Шрифт:
— Я…
Краска залила ее лицо. С первого дня ее влекло к нему, и теперь вроде бы не было причин скрывать это. Но достаточно ли одного желания? Не будет ли воспоминание об этом терзать ее долгие годы? Должно быть, он почувствовал ее нерешительность, и лицо его словно погасло. Он медленно запахнул ее рубашку и попытался встать.
— Рей, я…
Она не могла придумать, как объяснить ему, что еще никогда не была близка с мужчиной.
— Не беспокойся больше об этом, Джинни. Видимо, это случилось потому, что ты была совсем рядом и природа потребовала своего.
После таких слов ей хотелось разрыдаться, но она взяла себя в руки.
— Понимаю…
— Все в порядке! — сказал он, взглянув на свою руку, старательно забинтованную. — Ты хорошо вчера потрудилась, малышка.
Но ей были не нужны его похвалы. Она хотела… хотела… По правде сказать, она сама не знала, чего хотела.
— Я рада, — тихо проговорила она. — Прошлой ночью у тебя была лихорадка, тебя знобило, и я рискнула согреть тебя своим телом…
— Это очень помогло. А сейчас, я думаю, нам надо разжечь плитку и приготовить еду. Не знаю, как ты, а я страшно голоден.
Он вылез из шалаша, но она не последовала за ним. Конечно же, проснувшись и увидев ее рядом, он как нормальный мужчина захотел ее, и она как нормальная женщина ответила ему тем же. И все-таки, чем объяснить ее столь страстное влечение к нему?..
7
Они много прошли в этот день. И в этом была заслуга Рея. Джин несколько раз осматривала его рану. Было заметно, что она заживает. Рука все меньше беспокоила его, да и выглядел он вполне прилично.
День ничем не отличался от предыдущих. Джин так привыкла к своим обязанностям, словно выполняла их всю жизнь. Интересно, что она будет делать, когда они вновь вернутся к цивилизации? Эти мысли постоянно возникали в голове. Все удовольствия ее прежней жизни: бесконечные ланчи, шумные вечеринки, хождение по магазинам и даже путешествия казались теперь далекими и бессмысленными.

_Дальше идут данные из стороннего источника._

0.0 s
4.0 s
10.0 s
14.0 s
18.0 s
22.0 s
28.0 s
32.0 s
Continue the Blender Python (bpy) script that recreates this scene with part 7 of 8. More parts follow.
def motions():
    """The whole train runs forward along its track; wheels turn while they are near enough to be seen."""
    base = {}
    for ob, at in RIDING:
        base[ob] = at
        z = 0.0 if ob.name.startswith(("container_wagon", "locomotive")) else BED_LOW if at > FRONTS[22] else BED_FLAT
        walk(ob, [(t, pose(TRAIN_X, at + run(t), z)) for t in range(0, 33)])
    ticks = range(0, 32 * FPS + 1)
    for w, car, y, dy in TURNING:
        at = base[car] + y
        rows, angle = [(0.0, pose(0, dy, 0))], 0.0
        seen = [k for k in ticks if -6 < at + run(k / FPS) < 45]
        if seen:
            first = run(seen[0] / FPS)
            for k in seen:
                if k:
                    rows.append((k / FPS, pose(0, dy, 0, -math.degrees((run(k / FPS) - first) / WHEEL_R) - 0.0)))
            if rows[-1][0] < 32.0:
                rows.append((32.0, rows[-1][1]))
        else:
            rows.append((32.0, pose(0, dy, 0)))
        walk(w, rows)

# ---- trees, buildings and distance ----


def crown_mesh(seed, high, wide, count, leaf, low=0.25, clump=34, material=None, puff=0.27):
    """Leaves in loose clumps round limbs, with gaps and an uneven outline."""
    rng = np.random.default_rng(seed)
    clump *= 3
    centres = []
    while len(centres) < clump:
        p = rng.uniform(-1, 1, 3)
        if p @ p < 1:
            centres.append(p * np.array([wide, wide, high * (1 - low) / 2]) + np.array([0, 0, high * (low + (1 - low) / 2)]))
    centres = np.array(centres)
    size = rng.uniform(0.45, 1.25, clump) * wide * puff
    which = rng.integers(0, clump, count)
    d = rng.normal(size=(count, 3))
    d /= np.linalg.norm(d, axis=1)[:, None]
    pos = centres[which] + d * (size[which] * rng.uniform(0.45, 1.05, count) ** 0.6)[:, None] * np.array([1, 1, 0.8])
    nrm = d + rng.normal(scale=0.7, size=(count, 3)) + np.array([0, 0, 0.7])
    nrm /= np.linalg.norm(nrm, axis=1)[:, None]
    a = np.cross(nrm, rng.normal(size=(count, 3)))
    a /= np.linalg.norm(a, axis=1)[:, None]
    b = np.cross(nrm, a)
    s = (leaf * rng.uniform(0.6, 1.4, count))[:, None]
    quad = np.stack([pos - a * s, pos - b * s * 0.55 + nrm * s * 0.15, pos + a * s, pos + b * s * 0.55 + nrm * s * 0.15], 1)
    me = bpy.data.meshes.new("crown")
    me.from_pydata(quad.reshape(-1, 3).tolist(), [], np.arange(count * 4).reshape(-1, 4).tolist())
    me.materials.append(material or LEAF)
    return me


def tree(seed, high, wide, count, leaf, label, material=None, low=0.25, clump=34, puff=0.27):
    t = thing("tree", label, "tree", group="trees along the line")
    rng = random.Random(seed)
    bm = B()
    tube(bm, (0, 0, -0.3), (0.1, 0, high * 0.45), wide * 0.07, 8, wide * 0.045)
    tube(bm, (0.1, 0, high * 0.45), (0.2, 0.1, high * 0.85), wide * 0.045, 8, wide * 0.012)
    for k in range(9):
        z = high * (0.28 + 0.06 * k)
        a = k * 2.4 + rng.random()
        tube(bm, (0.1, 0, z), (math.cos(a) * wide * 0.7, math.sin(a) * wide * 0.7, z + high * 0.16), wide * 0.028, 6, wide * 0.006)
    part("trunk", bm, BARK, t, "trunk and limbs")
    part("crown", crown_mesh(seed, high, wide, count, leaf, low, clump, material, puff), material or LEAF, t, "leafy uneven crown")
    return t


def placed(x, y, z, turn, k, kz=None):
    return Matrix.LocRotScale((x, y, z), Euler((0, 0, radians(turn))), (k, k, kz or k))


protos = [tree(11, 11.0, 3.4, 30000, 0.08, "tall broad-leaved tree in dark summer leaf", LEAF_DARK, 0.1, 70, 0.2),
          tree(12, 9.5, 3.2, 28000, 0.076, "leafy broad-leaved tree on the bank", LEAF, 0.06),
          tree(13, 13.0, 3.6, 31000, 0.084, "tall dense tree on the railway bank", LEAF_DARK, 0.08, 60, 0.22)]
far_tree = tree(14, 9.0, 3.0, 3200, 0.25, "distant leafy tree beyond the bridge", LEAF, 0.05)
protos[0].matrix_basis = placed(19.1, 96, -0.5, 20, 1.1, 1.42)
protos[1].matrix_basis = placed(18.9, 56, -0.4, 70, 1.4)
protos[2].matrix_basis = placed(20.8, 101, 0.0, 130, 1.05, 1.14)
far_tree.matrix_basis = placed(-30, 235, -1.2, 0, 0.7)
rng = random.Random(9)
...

Она понимала, что уже никогда не сможет быть прежней. Это путешествие в джунглях, борьба за жизнь больного индейского мальчика, болезнь Рея полностью изменили ее.
К вечеру они набрели на остатки индейской деревушки. Но Рей, желая наверстать время, упущенное накануне, решил не останавливаться на отдых.

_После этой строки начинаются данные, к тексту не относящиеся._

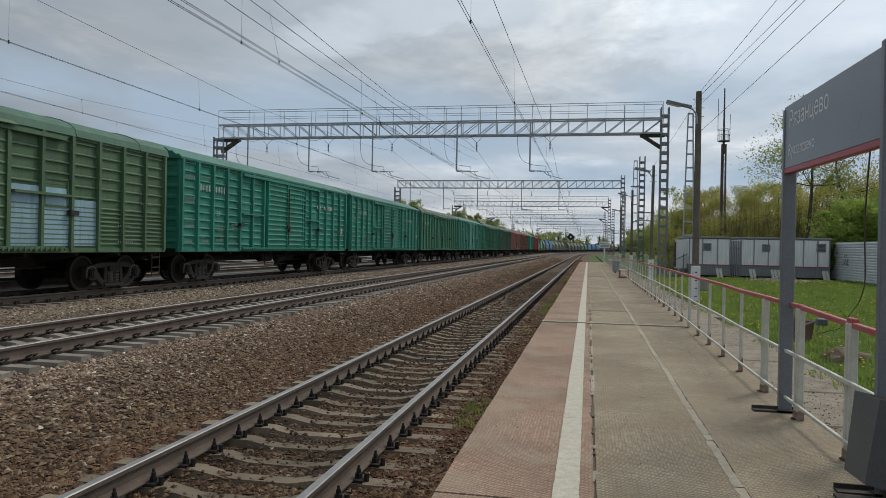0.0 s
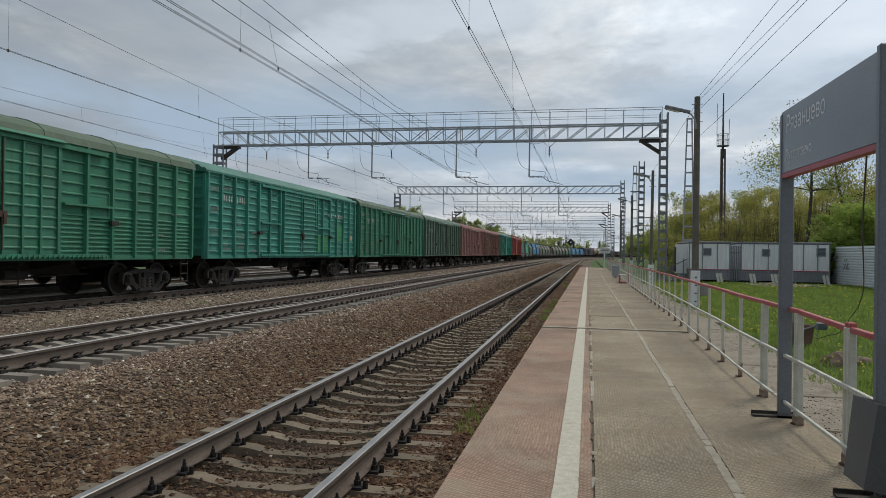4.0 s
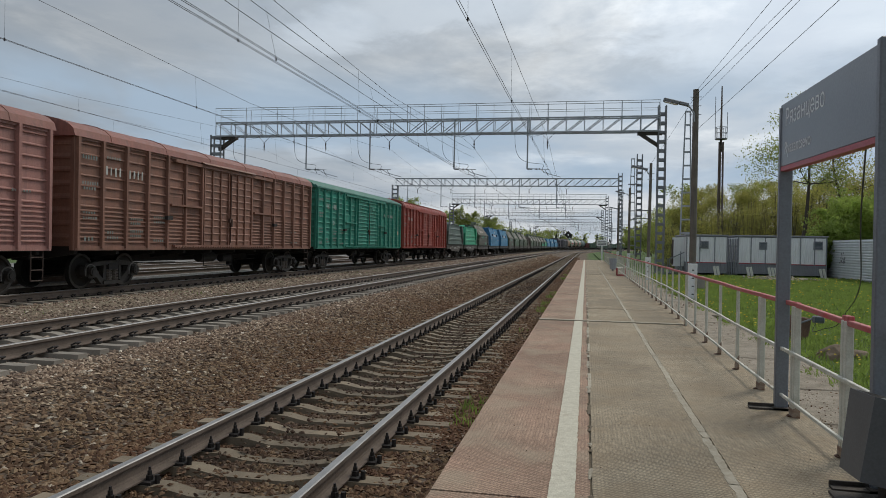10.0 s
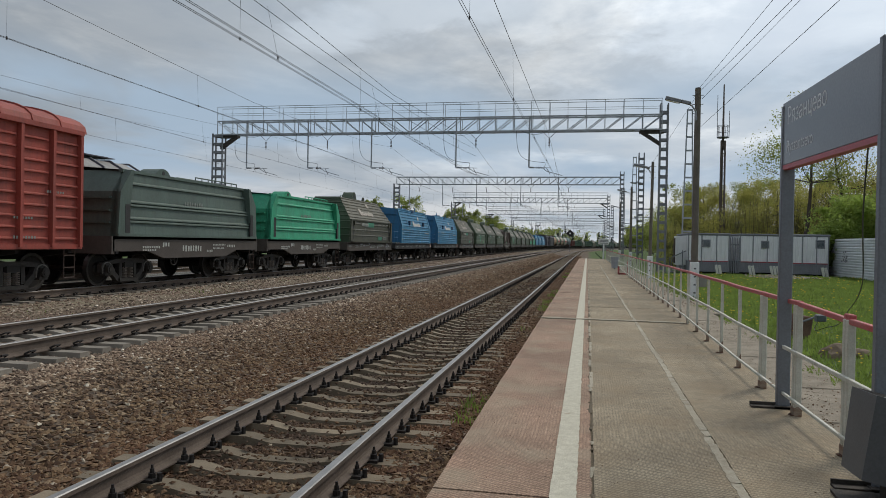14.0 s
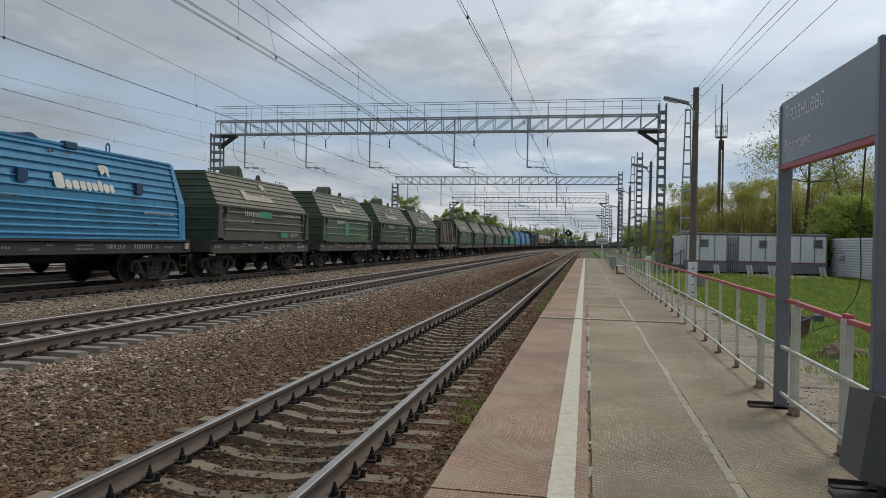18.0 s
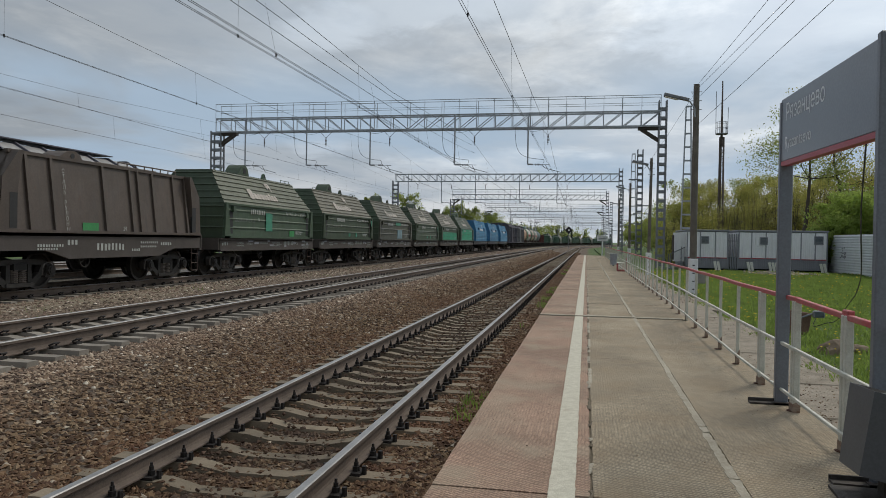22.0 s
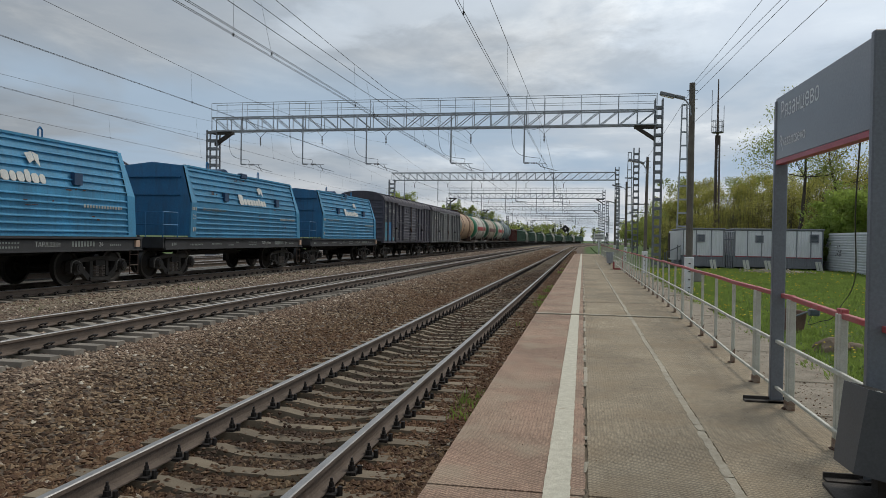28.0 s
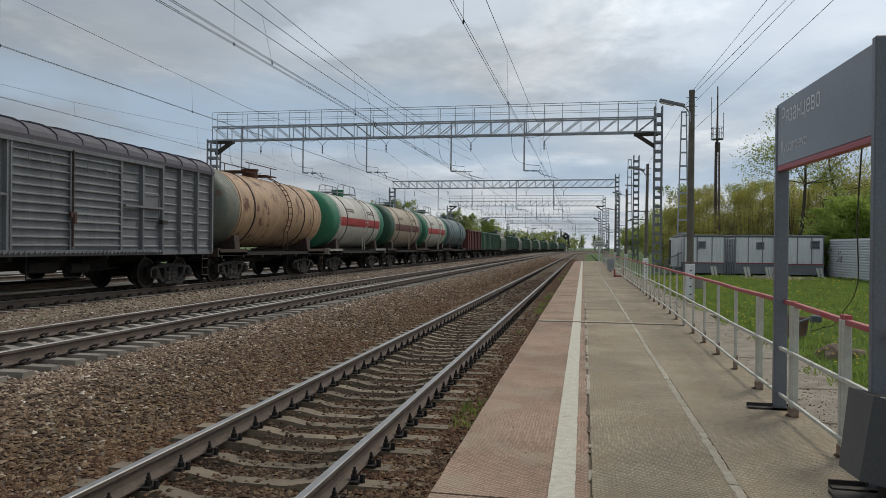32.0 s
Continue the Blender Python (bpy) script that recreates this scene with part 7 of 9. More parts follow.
def build_railing():
    XF = 1.98
    g = thing("platform_railing", Matrix.Translation((XF, 6.0, 0)), "white steel tube railing with a red handrail, rusty at the feet", "railing")
    posts, y = [], 3.3
    while y < 84:
        posts.append(y)
        y += 1.365
    def dxy(y):
        return 0.0 if y < 9 else min(0.12, (y - 9) * 0.012)
    thin = thick = None
    for i, y in enumerate(posts):
        wide = y < 9.2
        pos = y - 6.0
        def mk(th, h):
            bm = bmesh.new()
            box(bm, -th / 2, th / 2, -th / 2, th / 2, 0, h)
            bevelled(bm, th * 0.15)
            return bm
        if wide:
            for dy in (-0.034, 0.034):
                m = Matrix.Translation((dxy(y), pos + dy, 0))
                thick = again("post", thick, g, m) if thick else part("post", mk(0.06, 1.06), M["fence_white"], g)
                thick.matrix_local = m
        else:
            dbl = (i % 8 == 1)
            for dy in ((-0.05, 0.05) if dbl else (0,)):
                m = Matrix.Translation((dxy(y), pos + dy, 0))
                thin = again("post", thin, g, m) if thin else part("post", mk(0.04, 1.05), M["fence_white"], g)
                thin.matrix_local = m
    cap = shoe = None
    for y in posts[:26]:
        stout = y < 9.2
        for dy in ((-0.034, 0.034) if stout else (0,)):
            m = Matrix.Translation((dxy(y), y - 6.0 + dy, 0))
            if stout:
                if cap is None:
                    bm = bmesh.new()
                    box(bm, -0.02, 0.031, -0.031, 0.031, 1.05, 1.098)
                    bevelled(bm, 0.006)
                    cap = part("post_cap", bm, M["fence_red"], g, "red painted post top")
                    cap.matrix_local = m
                else:
                    again("post_cap", cap, g, m)
            k = Matrix.Diagonal((1.38, 1.38, 0.8, 1)) if stout else Matrix.Diagonal((1, 1, 0.7 + 0.6 * abs(math.sin(y * 2.3)), 1))
            if shoe is None:
                bm = bmesh.new()
                solid(bm, [(-0.024, -0.024), (0.024, -0.024), (0.024, 0.024), (-0.024, 0.024)], 0.0, 0.10, axis="z")
                for v in bm.verts:
                    v.co.z += 0.05 * (v.co.x > 0) * (v.co.z > 0.05)
                bmesh.ops.recalc_face_normals(bm, faces=bm.faces[:])
                shoe = part("rusty_foot", bm, M["foot_rust"], g, "rust-eaten lower end of a post")
                shoe.matrix_local = m @ k
            else:
                again("rusty_foot", shoe, g, m @ k)
    foot = None
    rnd = random.Random(8)
    for y in posts[:26]:
        m = pose(dxy(y) - 0.02, y - 6.0, 0.0045, 0, 0, rnd.uniform(-20, 20)) @ Matrix.Diagonal((rnd.uniform(0.4, 0.6), rnd.uniform(0.5, 0.9), 1, 1))
        if foot is None:
            bm = bmesh.new()
            solid(bm, [(-0.09, -0.05), (-0.02, -0.08), (0.07, -0.06), (0.08, 0.03), (0.03, 0.08), (-0.06, 0.07), (-0.1, 0.01)], 0.0, 0.005, axis="z")
            bmesh.ops.recalc_face_normals(bm, faces=bm.faces[:])
            foot = part("foot_plate", bm, M["rust_dark"], g, "rusty foot plate")
            foot.matrix_local = m
        else:
            again("foot_plate", foot, g, m)
    for name, z, w, mat in (("handrail", 1.075, 0.045, "fence_red"), ("rail", 0.615, 0.032, "fence_white"), ("rail", 0.155, 0.028, "fence_white")):
        bm = bmesh.new()
        prev = None
        hh = w * (0.48 if name == "handrail" else 0.5)
        for y in [2.5] + posts[1:]:
            x, zz = dxy(y) - (0.0 if name == "handrail" else 0.05), z + (0.006 * math.sin(y * 1.7) if y > 9 else 0) - (0.045 * min(1.0, max(0.0, (7.5 - y) / 2.2)) if name == "handrail" else 0)
            ring = [bm.verts.new((x + a * w / 2, y - 6.0, zz + b * hh)) for a, b in ((-0.8, -1), (0.8, -1), (1, -0.7), (1, 0.7), (0.8, 1), (-0.8, 1), (-1, 0.7), (-1, -0.7))]
            if prev:
                for i in range(8):
                    bm.faces.new((prev[i], ring[i], ring[(i + 1) % 8], prev[(i + 1) % 8]))
            else:
                bm.faces.new(ring)
            prev = ring
        bm.faces.new(prev[::-1])
        bmesh.ops.recalc_face_normals(bm, faces=bm.faces[:])
        part(name, bm, M[mat], g)


build_railing()


def build_bin():
    b = thing("litter_bin", pose(1.9, 4.95, 0, 0, 0, -3), "dark grey steel litter bin leaning on its stand", "litter bin")
    bm = bmesh.new()
    lo, hi = 0.20, 0.235
    z0, z1 = -0.26, 0.26
    for inner, mi in ((0.0, 0), (0.012, 1)):
        ra = [bm.verts.new((sx * (lo - inner), sy * (lo - inner), z0 + inner)) for sx, sy in ((-1, -1), (1, -1), (1, 1), (-1, 1))]
        rb = [bm.verts.new((sx * (hi - inner), sy * (hi - inner), z1)) for sx, sy in ((-1, -1), (1, -1), (1, 1), (-1, 1))]
        for i in range(4):
            f = bm.faces.new((ra[i], ra[(i + 1) % 4], rb[(i + 1) % 4], rb[i]))
            f.material_index = mi
            if inner:
                f.normal_flip()
        bm.faces.new(ra[::-1] if not inner else ra).material_index = mi
        if not inner:
            out = rb
    for i in range(4):
        bm.faces.new((out[i], out[(i + 1) % 4], rb[(i + 1) % 4], rb[i]))
    body = part("body", bm, (M["bin_grey"], M["bin_inside"]), b)
    body.matrix_local = pose(0.0, 0, 0.40, -4, 12, 0)
    bm = bmesh.new()
    box(bm, -0.06, 0.06, -0.06, 0.06, 0.02, 0.30)
    box(bm, -0.32, 0.3, -0.16, 0.16, 0.0, 0.02)
    part("stand", bm, M["base_dark"], b)


build_bin()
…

Внезапно первые капли дождя упали с неба, и им ничего не оставалось, как поспешно забраться в одну из полуразвалившихся хижин. Здесь было сыро, неприятно пахло, но все-таки это было убежище.
Джин сбросила рюкзак на землю и покосилась на Рея. Он стоял рядом, и она всем своим существом чувствовала это.
— Почему индейцы покидают свои жилища? Ведь, должно быть, стоит огромных усилий расчистить такое большое пространство от леса и построить хижины? — заметила Джин.
Рей, прислонившись к косяку, смотрел на нее.
— Земля быстро истощается, если на ней постоянно выращивать одни и те же культуры. И поэтому им приходится кочевать, ища плодородные почвы. Они вырубают небольшие участки леса, сжигают его и пеплом удобряют землю. Но через пару лет вынуждены уходить с этой территории и начинать все сначала на новом месте.
— Да, жизнь у них нелегкая! Но почему они все еще живут здесь? Не проще ли обосноваться там, где легче существовать?
Рей взглянул на нее.
— Возможно, потому, что они привыкли к такой жизни и не хотят перемен. Бразилия — богатая страна, но далеко не всем живется здесь легко. Их существование тебе кажется ужасным в сравнении с твоим, Джинни, но индейцев оно вполне устраивает, они гордятся своим образом жизни.
— Почему ты стараешься заставить меня чувствовать себя виноватой в том, что я родилась богатой?
— Нет, преступен твой образ жизни, и в этом твоя вина. — Странно, сейчас он сказал то, над чем Джин думала в течение всего дня. Но ей не хотелось признавать его правоту.
— И ты хочешь, чтобы я поверила в то, что твоя жизнь безупречна и содержательна.
— Мне все равно, веришь ты или нет, дорогая. Завтра мы разбежимся в разные стороны, и все это останется в прошлом.
— И ты ни разу не вспомнишь обо мне?! — Она хрипло засмеялась, даже не стараясь скрыть, как тяжело ей это сознавать. — Очень хорошо, что я не приняла твое предложение сегодня утром! Одна ночь, то есть одно утро, — это не моя стихия.
— А что же твоя стихия? Давай, Джинни, расскажи.